#### TASK TO CARRY OUT:
Restate the listing that follows word for word, without its pictures.
+++ PROVIDED MATERIAL +++
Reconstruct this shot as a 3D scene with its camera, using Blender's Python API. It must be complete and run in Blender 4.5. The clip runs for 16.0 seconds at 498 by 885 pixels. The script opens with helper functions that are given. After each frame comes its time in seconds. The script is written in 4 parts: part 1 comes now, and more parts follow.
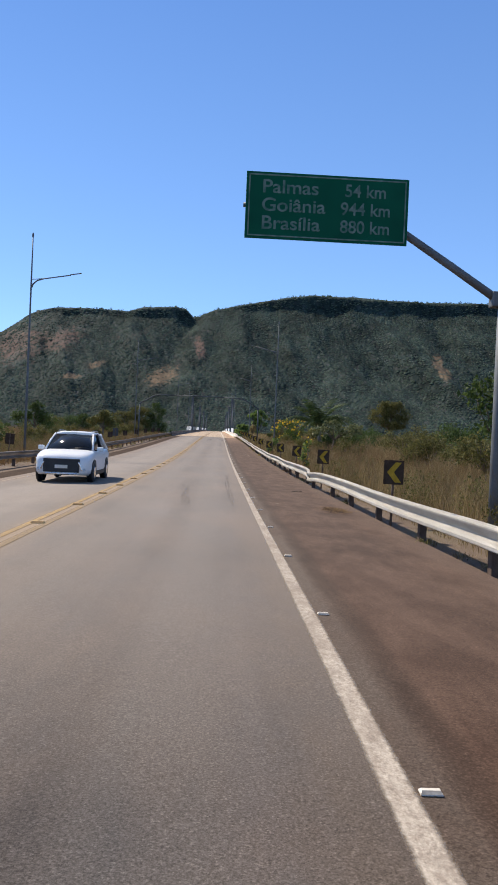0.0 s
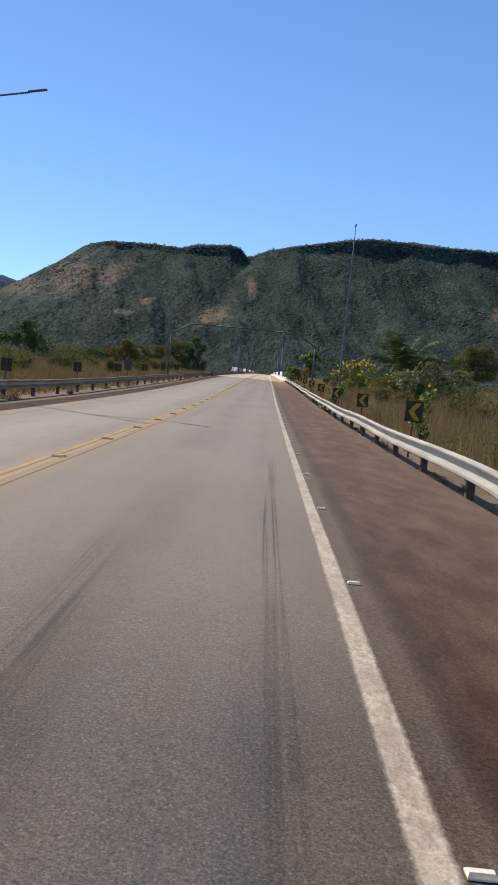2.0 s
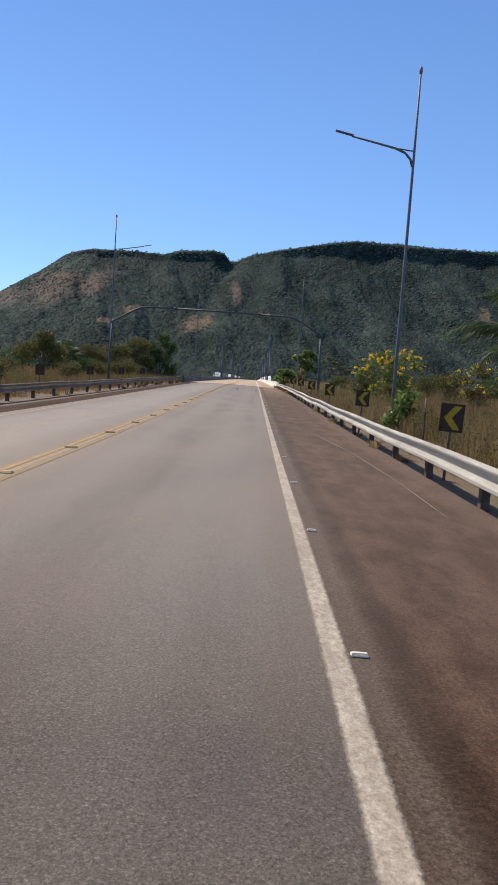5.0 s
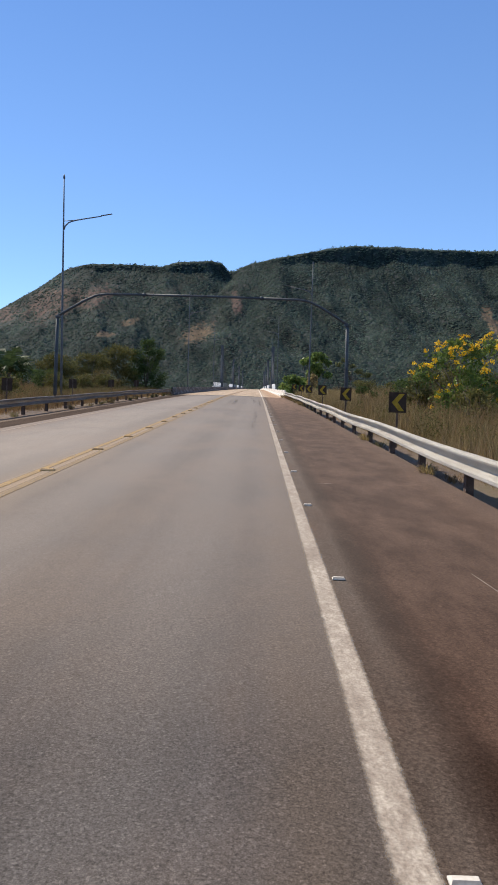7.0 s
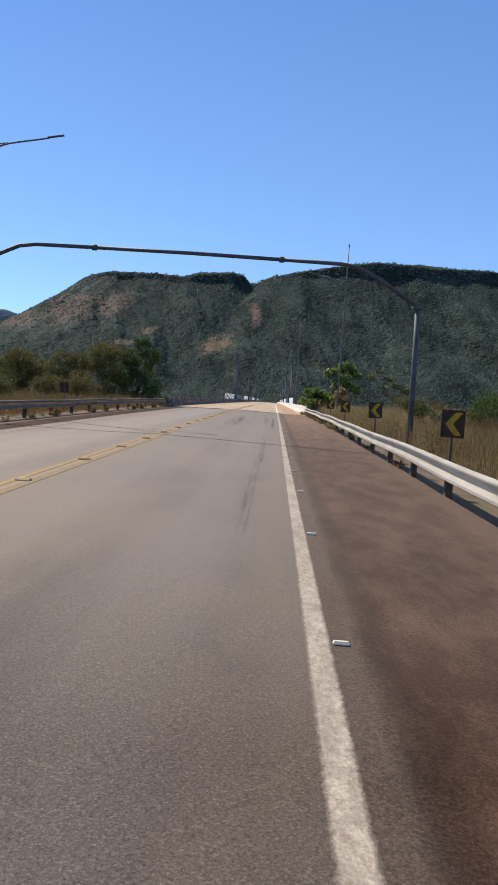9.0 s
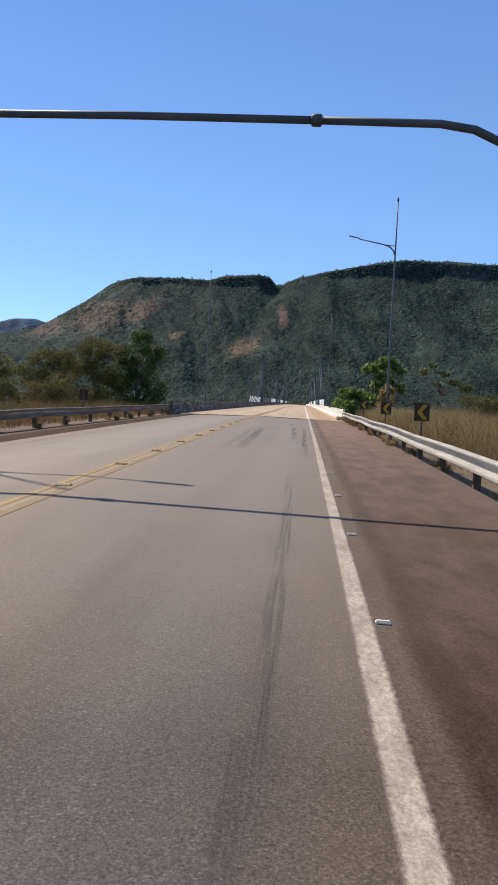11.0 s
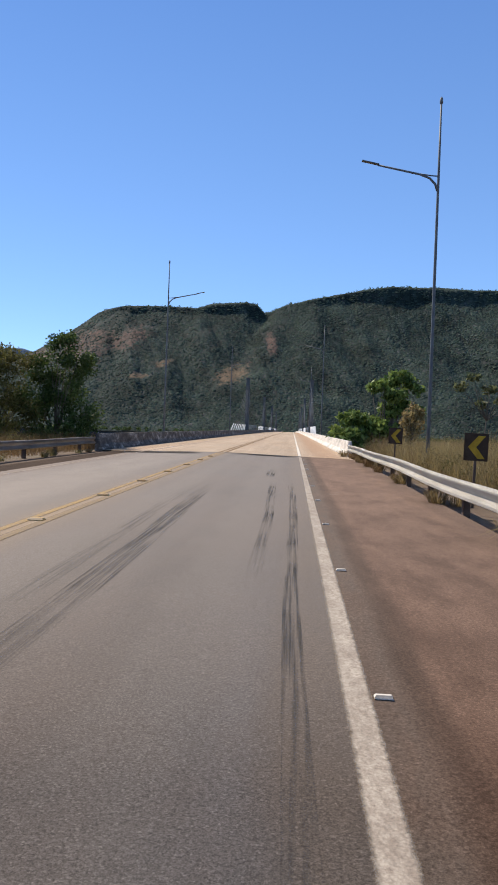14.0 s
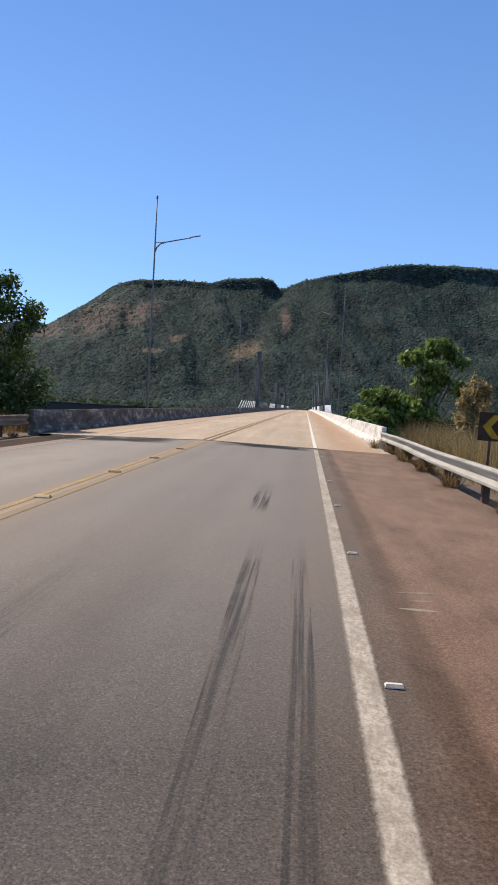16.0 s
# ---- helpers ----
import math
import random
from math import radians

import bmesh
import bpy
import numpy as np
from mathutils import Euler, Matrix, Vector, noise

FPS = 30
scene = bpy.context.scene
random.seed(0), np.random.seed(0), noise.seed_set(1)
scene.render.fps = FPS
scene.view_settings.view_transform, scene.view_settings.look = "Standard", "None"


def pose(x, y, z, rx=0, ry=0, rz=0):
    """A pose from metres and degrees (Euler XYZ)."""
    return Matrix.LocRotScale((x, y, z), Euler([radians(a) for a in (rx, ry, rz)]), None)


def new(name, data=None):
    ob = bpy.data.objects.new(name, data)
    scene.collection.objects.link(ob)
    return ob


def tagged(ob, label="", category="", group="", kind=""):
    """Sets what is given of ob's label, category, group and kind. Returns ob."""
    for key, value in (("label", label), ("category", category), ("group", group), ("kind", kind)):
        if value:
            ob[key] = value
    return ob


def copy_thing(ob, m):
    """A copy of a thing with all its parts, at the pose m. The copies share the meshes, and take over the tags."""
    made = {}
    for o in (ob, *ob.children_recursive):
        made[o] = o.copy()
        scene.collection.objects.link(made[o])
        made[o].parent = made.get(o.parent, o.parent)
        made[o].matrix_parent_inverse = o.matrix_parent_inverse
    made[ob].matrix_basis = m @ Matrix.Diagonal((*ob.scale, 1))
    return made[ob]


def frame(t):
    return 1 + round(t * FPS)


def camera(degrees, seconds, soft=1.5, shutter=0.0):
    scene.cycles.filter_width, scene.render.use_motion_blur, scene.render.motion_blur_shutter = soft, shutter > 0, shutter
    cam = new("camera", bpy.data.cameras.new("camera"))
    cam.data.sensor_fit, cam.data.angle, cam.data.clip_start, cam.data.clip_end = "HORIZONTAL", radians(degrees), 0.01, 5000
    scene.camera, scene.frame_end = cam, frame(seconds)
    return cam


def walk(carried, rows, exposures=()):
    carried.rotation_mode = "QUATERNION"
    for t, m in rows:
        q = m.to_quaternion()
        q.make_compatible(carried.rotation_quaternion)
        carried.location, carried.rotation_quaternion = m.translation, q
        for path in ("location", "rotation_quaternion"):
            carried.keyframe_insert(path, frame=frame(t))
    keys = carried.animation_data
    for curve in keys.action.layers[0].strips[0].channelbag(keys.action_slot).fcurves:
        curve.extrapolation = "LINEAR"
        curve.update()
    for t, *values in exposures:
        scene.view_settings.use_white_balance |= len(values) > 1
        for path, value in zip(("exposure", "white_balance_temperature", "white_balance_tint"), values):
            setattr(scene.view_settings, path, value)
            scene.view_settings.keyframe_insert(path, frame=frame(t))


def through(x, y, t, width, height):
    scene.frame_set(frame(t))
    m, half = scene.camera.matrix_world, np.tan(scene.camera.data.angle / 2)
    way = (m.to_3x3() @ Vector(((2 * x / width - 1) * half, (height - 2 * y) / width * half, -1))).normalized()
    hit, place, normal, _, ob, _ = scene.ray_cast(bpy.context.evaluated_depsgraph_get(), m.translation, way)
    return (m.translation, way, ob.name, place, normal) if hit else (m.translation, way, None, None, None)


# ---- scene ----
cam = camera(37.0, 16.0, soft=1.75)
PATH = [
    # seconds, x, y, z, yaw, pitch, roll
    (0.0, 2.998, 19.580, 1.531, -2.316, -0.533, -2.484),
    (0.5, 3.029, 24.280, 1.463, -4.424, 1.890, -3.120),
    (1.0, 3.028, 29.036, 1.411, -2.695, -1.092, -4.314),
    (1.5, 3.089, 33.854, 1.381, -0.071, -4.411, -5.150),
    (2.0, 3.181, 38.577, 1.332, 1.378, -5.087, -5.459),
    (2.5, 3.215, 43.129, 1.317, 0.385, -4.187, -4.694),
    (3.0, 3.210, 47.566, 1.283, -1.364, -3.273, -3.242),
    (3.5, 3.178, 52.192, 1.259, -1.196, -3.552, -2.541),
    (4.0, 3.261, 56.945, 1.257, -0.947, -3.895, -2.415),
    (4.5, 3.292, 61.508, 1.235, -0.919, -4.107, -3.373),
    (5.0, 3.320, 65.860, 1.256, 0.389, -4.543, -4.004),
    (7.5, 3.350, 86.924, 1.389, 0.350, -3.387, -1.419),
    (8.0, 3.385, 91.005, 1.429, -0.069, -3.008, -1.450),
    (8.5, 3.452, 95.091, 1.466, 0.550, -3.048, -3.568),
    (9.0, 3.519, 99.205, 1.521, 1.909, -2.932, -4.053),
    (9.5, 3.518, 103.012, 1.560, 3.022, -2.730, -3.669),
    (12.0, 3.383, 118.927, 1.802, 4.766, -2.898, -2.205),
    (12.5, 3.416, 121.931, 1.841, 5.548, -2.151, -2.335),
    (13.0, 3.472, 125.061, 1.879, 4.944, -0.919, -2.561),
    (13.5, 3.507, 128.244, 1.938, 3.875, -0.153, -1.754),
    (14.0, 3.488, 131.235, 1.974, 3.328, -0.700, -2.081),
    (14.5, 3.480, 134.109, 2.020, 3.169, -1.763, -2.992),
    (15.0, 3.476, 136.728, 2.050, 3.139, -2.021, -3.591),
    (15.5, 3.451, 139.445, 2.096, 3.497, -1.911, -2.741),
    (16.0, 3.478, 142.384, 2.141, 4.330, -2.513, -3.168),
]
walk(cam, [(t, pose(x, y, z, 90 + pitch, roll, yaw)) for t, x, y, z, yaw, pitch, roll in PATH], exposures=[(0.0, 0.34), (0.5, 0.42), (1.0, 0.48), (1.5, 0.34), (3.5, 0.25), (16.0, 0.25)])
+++
#### RESULT FOR THIS TASK:
Reconstruct this shot as a 3D scene with its camera, using Blender's Python API. It must be complete and run in Blender 4.5. The clip runs for 16.0 seconds at 498 by 885 pixels. The script opens with helper functions that are given. After each frame comes its time in seconds. The script is written in 4 parts: part 1 comes now, and more parts follow.
0.0 s
2.0 s
5.0 s
7.0 s
9.0 s
11.0 s
14.0 s
16.0 s
# ---- helpers ----
import math
import random
from math import radians

import bmesh
import bpy
import numpy as np
from mathutils import Euler, Matrix, Vector, noise

FPS = 30
scene = bpy.context.scene
random.seed(0), np.random.seed(0), noise.seed_set(1)
scene.render.fps = FPS
scene.view_settings.view_transform, scene.view_settings.look = "Standard", "None"


def pose(x, y, z, rx=0, ry=0, rz=0):
    """A pose from metres and degrees (Euler XYZ)."""
    return Matrix.LocRotScale((x, y, z), Euler([radians(a) for a in (rx, ry, rz)]), None)


def new(name, data=None):
    ob = bpy.data.objects.new(name, data)
    scene.collection.objects.link(ob)
    return ob


def tagged(ob, label="", category="", group="", kind=""):
    """Sets what is given of ob's label, category, group and kind. Returns ob."""
    for key, value in (("label", label), ("category", category), ("group", group), ("kind", kind)):
        if value:
            ob[key] = value
    return ob


def copy_thing(ob, m):
    """A copy of a thing with all its parts, at the pose m. The copies share the meshes, and take over the tags."""
    made = {}
    for o in (ob, *ob.children_recursive):
        made[o] = o.copy()
        scene.collection.objects.link(made[o])
        made[o].parent = made.get(o.parent, o.parent)
        made[o].matrix_parent_inverse = o.matrix_parent_inverse
    made[ob].matrix_basis = m @ Matrix.Diagonal((*ob.scale, 1))
    return made[ob]


def frame(t):
    return 1 + round(t * FPS)


def camera(degrees, seconds, soft=1.5, shutter=0.0):
    scene.cycles.filter_width, scene.render.use_motion_blur, scene.render.motion_blur_shutter = soft, shutter > 0, shutter
    cam = new("camera", bpy.data.cameras.new("camera"))
    cam.data.sensor_fit, cam.data.angle, cam.data.clip_start, cam.data.clip_end = "HORIZONTAL", radians(degrees), 0.01, 5000
    scene.camera, scene.frame_end = cam, frame(seconds)
    return cam


def walk(carried, rows, exposures=()):
    carried.rotation_mode = "QUATERNION"
    for t, m in rows:
        q = m.to_quaternion()
        q.make_compatible(carried.rotation_quaternion)
        carried.location, carried.rotation_quaternion = m.translation, q
        for path in ("location", "rotation_quaternion"):
            carried.keyframe_insert(path, frame=frame(t))
    keys = carried.animation_data
    for curve in keys.action.layers[0].strips[0].channelbag(keys.action_slot).fcurves:
        curve.extrapolation = "LINEAR"
        curve.update()
    for t, *values in exposures:
        scene.view_settings.use_white_balance |= len(values) > 1
        for path, value in zip(("exposure", "white_balance_temperature", "white_balance_tint"), values):
            setattr(scene.view_settings, path, value)
            scene.view_settings.keyframe_insert(path, frame=frame(t))


def through(x, y, t, width, height):
    scene.frame_set(frame(t))
    m, half = scene.camera.matrix_world, np.tan(scene.camera.data.angle / 2)
    way = (m.to_3x3() @ Vector(((2 * x / width - 1) * half, (height - 2 * y) / width * half, -1))).normalized()
    hit, place, normal, _, ob, _ = scene.ray_cast(bpy.context.evaluated_depsgraph_get(), m.translation, way)
    return (m.translation, way, ob.name, place, normal) if hit else (m.translation, way, None, None, None)


# ---- scene ----
cam = camera(37.0, 16.0, soft=1.75)
PATH = [
    # seconds, x, y, z, yaw, pitch, roll
    (0.0, 2.998, 19.580, 1.531, -2.316, -0.533, -2.484),
    (0.5, 3.029, 24.280, 1.463, -4.424, 1.890, -3.120),
    (1.0, 3.028, 29.036, 1.411, -2.695, -1.092, -4.314),
    (1.5, 3.089, 33.854, 1.381, -0.071, -4.411, -5.150),
    (2.0, 3.181, 38.577, 1.332, 1.378, -5.087, -5.459),
    (2.5, 3.215, 43.129, 1.317, 0.385, -4.187, -4.694),
    (3.0, 3.210, 47.566, 1.283, -1.364, -3.273, -3.242),
    (3.5, 3.178, 52.192, 1.259, -1.196, -3.552, -2.541),
    (4.0, 3.261, 56.945, 1.257, -0.947, -3.895, -2.415),
    (4.5, 3.292, 61.508, 1.235, -0.919, -4.107, -3.373),
    (5.0, 3.320, 65.860, 1.256, 0.389, -4.543, -4.004),
    (7.5, 3.350, 86.924, 1.389, 0.350, -3.387, -1.419),
    (8.0, 3.385, 91.005, 1.429, -0.069, -3.008, -1.450),
    (8.5, 3.452, 95.091, 1.466, 0.550, -3.048, -3.568),
    (9.0, 3.519, 99.205, 1.521, 1.909, -2.932, -4.053),
    (9.5, 3.518, 103.012, 1.560, 3.022, -2.730, -3.669),
    (12.0, 3.383, 118.927, 1.802, 4.766, -2.898, -2.205),
    (12.5, 3.416, 121.931, 1.841, 5.548, -2.151, -2.335),
    (13.0, 3.472, 125.061, 1.879, 4.944, -0.919, -2.561),
    (13.5, 3.507, 128.244, 1.938, 3.875, -0.153, -1.754),
    (14.0, 3.488, 131.235, 1.974, 3.328, -0.700, -2.081),
    (14.5, 3.480, 134.109, 2.020, 3.169, -1.763, -2.992),
    (15.0, 3.476, 136.728, 2.050, 3.139, -2.021, -3.591),
    (15.5, 3.451, 139.445, 2.096, 3.497, -1.911, -2.741),
    (16.0, 3.478, 142.384, 2.141, 4.330, -2.513, -3.168),
]
walk(cam, [(t, pose(x, y, z, 90 + pitch, roll, yaw)) for t, x, y, z, yaw, pitch, roll in PATH], exposures=[(0.0, 0.34), (0.5, 0.42), (1.0, 0.48), (1.5, 0.34), (3.5, 0.25), (16.0, 0.25)])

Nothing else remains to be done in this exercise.